Wolseley’s stock continues to get hammered
The news keeps getting worse for Wolseley, the British plumbing, heating and building supplies company, as the housing downturn caused its stock to plummet last week to an eight-year low. Analysts say the housing crunch, combined with Wolseley’s acquisition splurge in the past several years, may lead the company to sell its U.S.-based Stock Building Supply operation to meet to meet its banking covenants.
What’s worse for Wolseley, which is also the parent of Ferguson Enterprises in the United States, is that the building market in Britain is deteriorating faster than it has in the states.
In the past 18 months, Wolseley has cut 10,000 jobs, or 12 percent of its global workforce—with many of those cuts coming in the United States.

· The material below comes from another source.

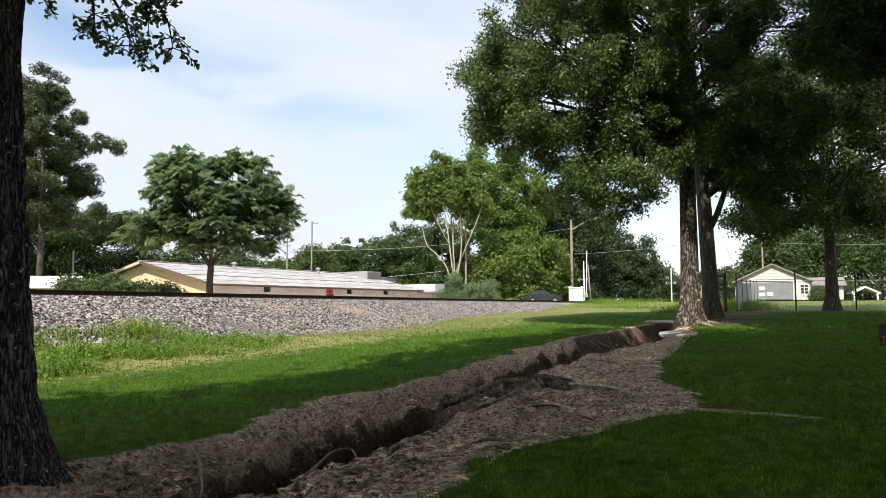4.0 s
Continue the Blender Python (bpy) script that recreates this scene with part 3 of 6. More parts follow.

More job cuts are expected when the company’s full-year results are announced in September.
According to the Financial Times, the United Kingdom could see as may as 15 percent of its 14,000 Wolseley employees lose their jobs. So far, the newspaper reported, just five percent of the job cuts have occurred in the UK, with reductions of 700 over the last two years.
“Generally, the summer months are good for us, but we have to prepare the business for the off-season, and by September we will have a better idea of what the headcount reduction should be,” said Chip Hornsby, group executive for Wolseley.
Hornsby made the comments as the company released its pre-closing trading update last week.
Wolseley also said it will not pay its final dividend.